Data quality at the point of use. AI systems amplify data quality problems. A system trained on or retrieval-indexed against inaccurate, incomplete, or inconsistent data will produce confident-sounding outputs that reflect those problems. The model has no way to know that the customer record is outdated or that the product data is inconsistently formatted across systems.
The organizations I see struggle with AI quality most reliably are the ones that treated data quality as a pre-existing solved problem when it was not. Data quality issues that were manageable in human-reviewed processes become highly visible when AI processes the same data and produces outputs that expose the inconsistencies.
Labeling and structure for training use cases. For AI applications that require model training — not just retrieval-augmented generation — the training data needs to be labeled in a way that reflects what the model is supposed to learn. In most enterprises, the historical data that would be most useful for training is not labeled for the relevant task, was not structured with model training in mind, and requires significant preparation work before it is ready.
An AI use case that requires supervised training on historical data — a classification system, a predictive model, an automated decision support tool — implicitly requires a data labeling exercise. This is often not scoped, not budgeted, and not understood by the business stakeholders who approved the use case.
Data freshness and pipeline reliability. AI systems that operate on live or recent data need data pipelines that deliver data at the required latency and with acceptable reliability. In many enterprise data environments, the pipelines that move data from operational systems to analytical environments run on batch schedules that are inconsistent with the freshness requirements of an AI application that is supposed to support real-time decisions.
Building or upgrading data pipelines to support AI freshness requirements is infrastructure investment that is separate from the AI system itself. It tends not to appear in AI project budgets.
The governance requirements that get missed
Data infrastructure for AI is not just technical. It has a governance layer that the CIO needs to own before the AI program runs into it.
Data ownership and authority. AI systems require someone to decide what data they can access, what they can do with it, and who can change those parameters. In most enterprises, data ownership is unclear — data exists in systems owned by IT but created and maintained by business functions, with no single party who has clear authority to approve AI system access. The AI program surfaces this ambiguity in a way that other programs did not.
Data lineage for AI outputs. When an AI system produces an output, the ability to trace that output back to the source data matters both for debugging and for regulatory purposes. This requires data lineage tooling and practices that most organizations have not prioritized, because the use cases that required them previously were narrower.
Access controls at the data level.

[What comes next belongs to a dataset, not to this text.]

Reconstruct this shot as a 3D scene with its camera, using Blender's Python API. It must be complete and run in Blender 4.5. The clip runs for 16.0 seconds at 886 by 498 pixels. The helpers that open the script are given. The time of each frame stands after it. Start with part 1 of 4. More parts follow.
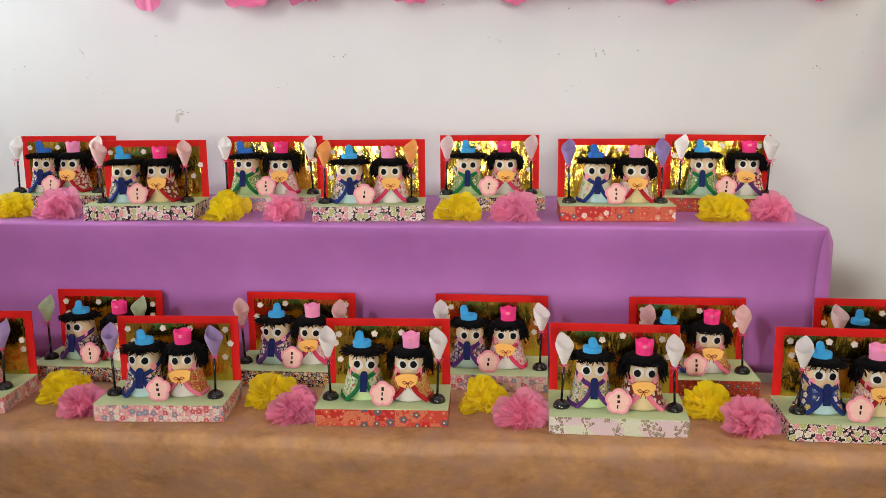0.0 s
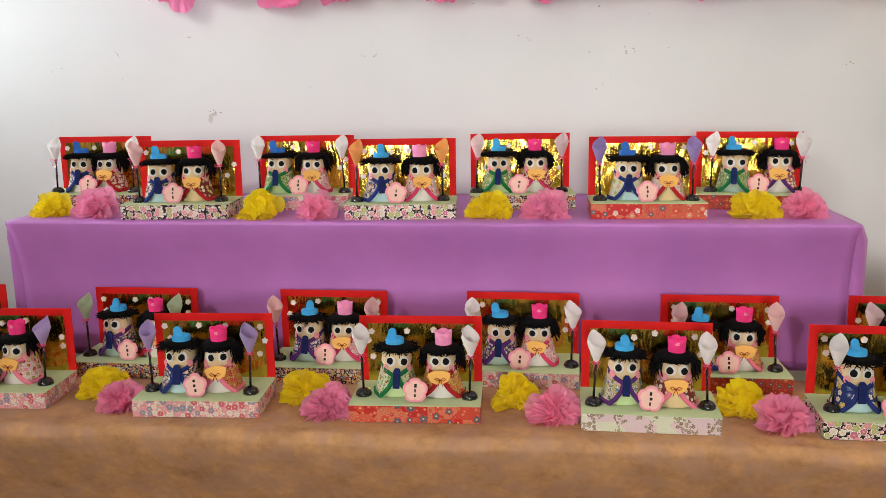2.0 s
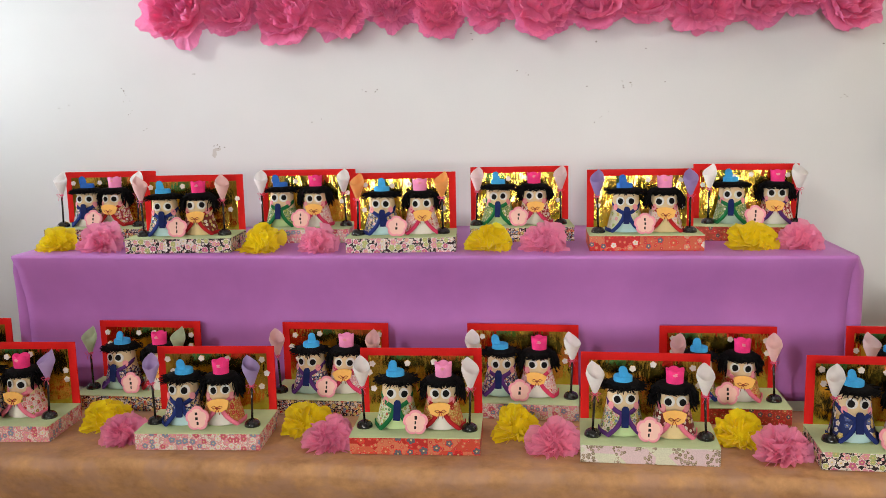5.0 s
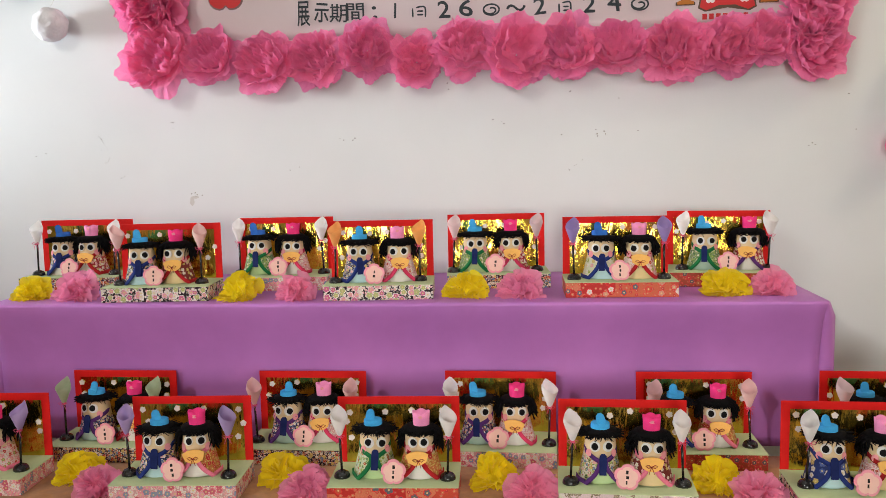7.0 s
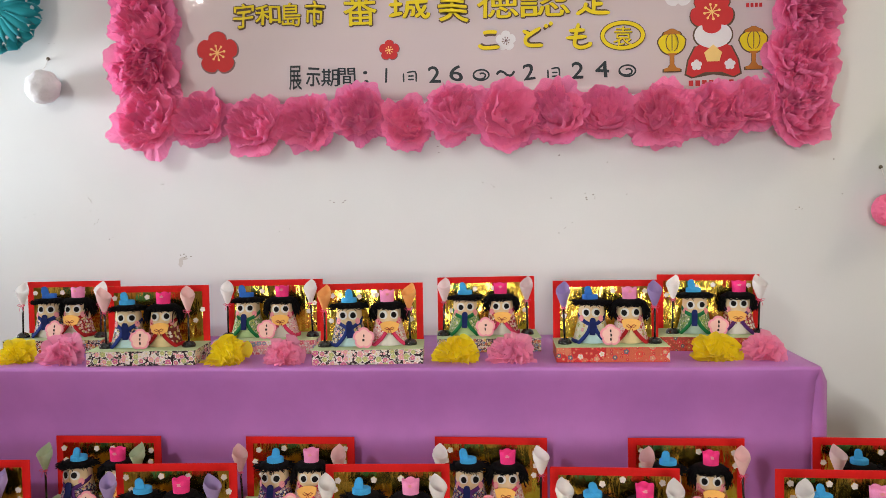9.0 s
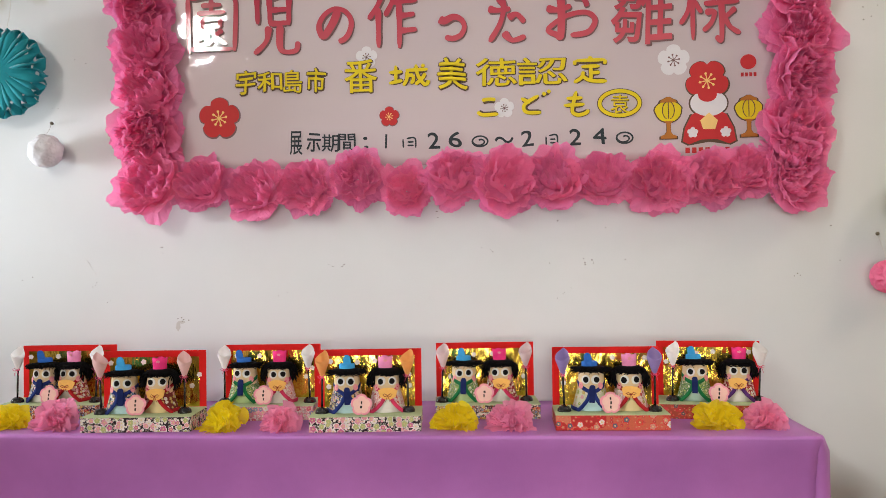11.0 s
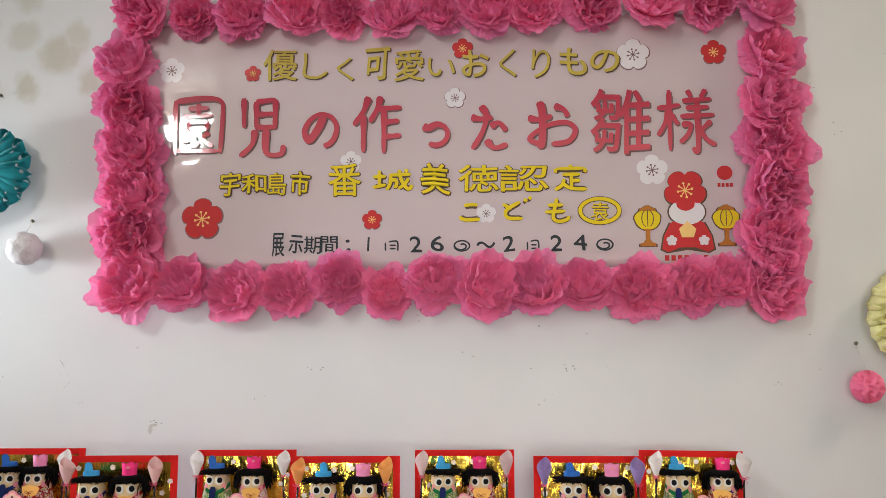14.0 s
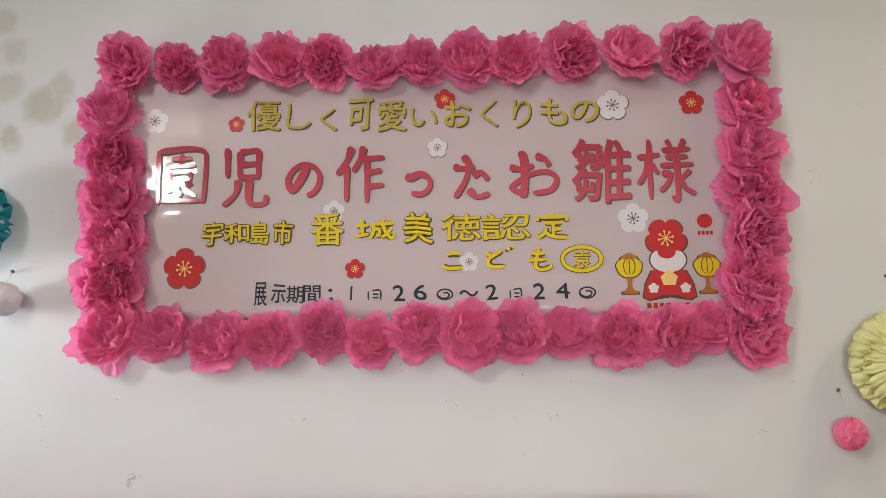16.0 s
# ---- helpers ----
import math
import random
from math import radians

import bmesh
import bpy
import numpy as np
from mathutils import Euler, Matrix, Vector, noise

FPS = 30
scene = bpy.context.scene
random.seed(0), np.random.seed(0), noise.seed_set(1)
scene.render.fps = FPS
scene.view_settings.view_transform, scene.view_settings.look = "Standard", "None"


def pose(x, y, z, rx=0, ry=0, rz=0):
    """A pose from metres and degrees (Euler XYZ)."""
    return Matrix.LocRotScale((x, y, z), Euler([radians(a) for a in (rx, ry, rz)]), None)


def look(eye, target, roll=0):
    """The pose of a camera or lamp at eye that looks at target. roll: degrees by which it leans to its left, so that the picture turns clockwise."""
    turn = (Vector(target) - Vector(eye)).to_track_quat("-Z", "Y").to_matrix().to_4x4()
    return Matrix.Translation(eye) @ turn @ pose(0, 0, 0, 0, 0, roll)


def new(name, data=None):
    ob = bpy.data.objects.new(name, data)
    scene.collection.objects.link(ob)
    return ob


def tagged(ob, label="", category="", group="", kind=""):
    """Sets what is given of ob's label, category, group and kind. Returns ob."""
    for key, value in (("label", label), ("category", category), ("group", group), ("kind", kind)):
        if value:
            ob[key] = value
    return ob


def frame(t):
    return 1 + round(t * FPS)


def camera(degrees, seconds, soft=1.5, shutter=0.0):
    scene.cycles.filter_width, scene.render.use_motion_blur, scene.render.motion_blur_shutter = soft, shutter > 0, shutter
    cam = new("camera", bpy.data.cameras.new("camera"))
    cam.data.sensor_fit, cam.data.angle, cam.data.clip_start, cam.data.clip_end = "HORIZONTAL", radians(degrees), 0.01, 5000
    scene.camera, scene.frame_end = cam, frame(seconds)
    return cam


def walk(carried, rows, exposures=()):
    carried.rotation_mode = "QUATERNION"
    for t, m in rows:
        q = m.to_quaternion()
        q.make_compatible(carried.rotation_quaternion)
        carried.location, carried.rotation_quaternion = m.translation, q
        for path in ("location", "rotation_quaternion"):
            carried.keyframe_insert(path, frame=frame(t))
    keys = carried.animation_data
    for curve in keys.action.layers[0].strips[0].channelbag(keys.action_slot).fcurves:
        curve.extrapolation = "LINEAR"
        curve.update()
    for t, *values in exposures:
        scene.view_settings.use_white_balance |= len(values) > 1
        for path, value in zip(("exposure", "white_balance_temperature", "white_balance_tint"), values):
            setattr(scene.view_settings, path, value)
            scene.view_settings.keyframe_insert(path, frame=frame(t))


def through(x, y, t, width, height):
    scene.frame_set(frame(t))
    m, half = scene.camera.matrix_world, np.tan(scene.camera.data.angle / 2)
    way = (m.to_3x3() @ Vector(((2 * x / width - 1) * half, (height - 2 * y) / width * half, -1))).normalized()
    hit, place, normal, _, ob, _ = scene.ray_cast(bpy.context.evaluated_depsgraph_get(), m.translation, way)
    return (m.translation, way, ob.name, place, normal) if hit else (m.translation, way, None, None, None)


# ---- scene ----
EXPOSURES = [(0.0, 0.06), (8.5, -0.04), (12.0, -0.12), (16.0, -0.21)]
cam = camera(53.6, 16.0, soft=0.5)
PATH = [
    (0.0, (0.2934, -2.2402, 1.3095), (0.1196, -0.2848, 0.9271), -0.439),
    (0.5, (0.2934, -2.2422, 1.3103), (0.1011, -0.2876, 0.9328), -0.705),
    (1.0, (0.2868, -2.2468, 1.3095), (0.0835, -0.2935, 0.9311), -0.779),
    (1.5, (0.2869, -2.2488, 1.3105), (0.0669, -0.2982, 0.9275), -0.874),
    (2.0, (0.2836, -2.2526, 1.3111), (0.0508, -0.3039, 0.9256), -0.875),
    (2.5, (0.2840, -2.2549, 1.3124), (0.0404, -0.3063, 0.9334), -1.049),
    (3.0, (0.2864, -2.2628, 1.3149), (0.0384, -0.3116, 0.9526), -1.172),
    (3.5, (0.2868, -2.2666, 1.3171), (0.0362, -0.3123, 0.9735), -1.127),
    (4.0, (0.2917, -2.2682, 1.3188), (0.0394, -0.3120, 0.9881), -1.216),
    (6.5, (0.2971, -2.2774, 1.3254), (0.0879, -0.3060, 1.0615), -1.157),
    (7.0, (0.2988, -2.2801, 1.3315), (0.1051, -0.3020, 1.1090), -1.240),
    (7.5, (0.3015, -2.2801, 1.3386), (0.1173, -0.2972, 1.1538), -1.258),
    (8.0, (0.3020, -2.2790, 1.3411), (0.1239, -0.2927, 1.1899), -1.227),
    (8.5, (0.2946, -2.2744, 1.3443), (0.1256, -0.2854, 1.2206), -1.065),
    (11.0, (0.2917, -2.2740, 1.3656), (0.1336, -0.2806, 1.4012), -0.786),
    (11.5, (0.2881, -2.2729, 1.3701), (0.1331, -0.2804, 1.4462), -0.629),
    (12.0, (0.2893, -2.2745, 1.3731), (0.1393, -0.2838, 1.4945), -0.595),
    (12.5, (0.2904, -2.2747, 1.3713), (0.1516, -0.2864, 1.5362), -0.527),
    (13.0, (0.2872, -2.2709, 1.3734), (0.1622, -0.2845, 1.5697), -0.428),
    (13.5, (0.2853, -2.2701, 1.3748), (0.1702, -0.2863, 1.6013), -0.230),
    (14.0, (0.2827, -2.2710, 1.3787), (0.1777, -0.2907, 1.6383), -0.090),
    (14.5, (0.2878, -2.2749, 1.3819), (0.1860, -0.3001, 1.6814), -0.136),
    (15.0, (0.2900, -2.2788, 1.3831), (0.1986, -0.3086, 1.7145), -0.325),
    (15.5, (0.2875, -2.2777, 1.3862), (0.2094, -0.3099, 1.7351), -0.461),
    (16.0, (0.2869, -2.2748, 1.3838), (0.2186, -0.3094, 1.7479), -0.501),
]
walk(cam, [(t, look(eye, target, roll)) for t, eye, target, roll in PATH], EXPOSURES)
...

The access control requirements for AI systems are different from those for human users. An AI system that processes data on behalf of many users needs access controls that reflect what each user should be able to see, applied dynamically at the time the system generates outputs. Most data infrastructure was not designed for this pattern.
What the CIO needs to establish before the program starts
The work that makes AI programs succeed from a data perspective is not done by the AI team. It is done by the data engineering and infrastructure function, working from a clear set of requirements before the AI program timeline is set.
Specifically:
Run a data infrastructure assessment scoped to the AI program’s requirements. This assessment should identify what data the AI system needs, what state that data is in, what gaps exist, and what work is required to close them. The assessment output should feed directly into the program plan.
Define data ownership for AI access before the program enters delivery. The conversations about which data the AI system can access are harder to have mid-delivery than pre-delivery. Get the governance decisions made before the program is scheduled around them.
Include data pipeline and infrastructure work in the program budget and timeline. This work is frequently treated as a prerequisite that will be addressed separately, which means it is not resourced and becomes a blocker. It needs to be inside the program.
Set data quality thresholds explicitly. What level of completeness, consistency, and accuracy is required for the AI system to produce reliable outputs? These thresholds should be defined and measured before the system goes live, not after the first quality issue surfaces in production.
What to take from this
- Data infrastructure gaps are the most common reason AI programs miss their original timelines. Run a data infrastructure assessment as part of program planning, not as a separate track.
- AI systems amplify data quality problems. Assess the quality of the data the system will use before committing to performance targets.
- Training use cases with labeled data requirements are underestimated consistently. If the use case requires model training, scope the labeling work explicitly.
- Data freshness requirements for live AI applications often exceed what existing batch pipelines can deliver. Build or upgrade the data pipelines as part of the AI program.
- Data ownership and governance for AI access need to be resolved before delivery starts. These decisions are harder to make under delivery pressure than during planning.
The AI programs I have seen deliver on their original timelines shared a common characteristic: the CIO ran the data assessment early, understood the infrastructure gaps, and either adjusted the program plan or secured the investment to address them. The ones that struggled did not.